Because money determines legitimacy, and don’t we all know it.
I agreed with Graham at the start of this meandering essay that finance deregulation is definitely driving the poverty machine. If Silicon Valley is Venus in the universe of inequality, then Wall Street is the sun. But that’s not to say we should just ignore Silicon Valley. Because what I love about it is that it’s always at risk of exploding spectacularly.
Yes, for now Silicon Valley hums on the Soylent-libertarianism of a cabal of rich, white guys who write essays about how women should never have gotten the right to vote. But that’s not to say that the next person who makes billions might not have a completely different perspective on how the future should work.

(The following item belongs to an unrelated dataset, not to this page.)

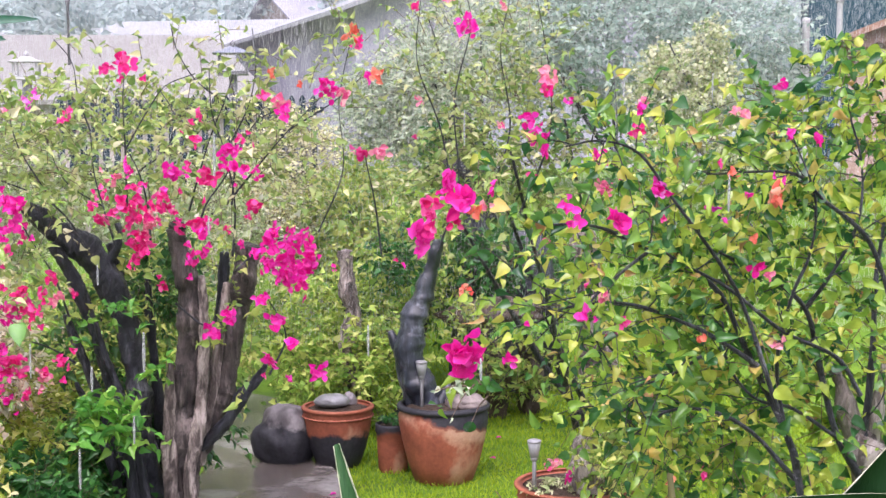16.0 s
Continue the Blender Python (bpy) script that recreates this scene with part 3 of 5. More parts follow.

They might not agree, for example, that a startup economy is the basis of democracy.
They might believe market success is a fairly ridiculous barometer for measuring societal value. Instead of calling their army of capital-jockeys to go out and crush unions, their tweets might look something more like this:
If X causes suffering for the majority, then X is what the majority of us should be addressing. Anything else is a stupid waste of time.
They might point out that people like Paul Graham defend their wealth by insisting that they can see value where others see none because they are good at convincing people there is no value in anything except in what they are funding.
This person might then choose to use their market-based influence to disrupt the legitimacy contest, if only to point out that capitalism is really a complete circus of fraud anyway. They might simply delight in reminding Paul Graham and his friends that the people’s symbolic guillotine is always close at hand.
And they might — just for the fun of it — write an essay like this one, simply because they find it insulting for a plutocrat who fancies himself an essayist to think “attacking poverty” is a sound policy edict and not just clear evidence of a rich guy’s mediocre talent.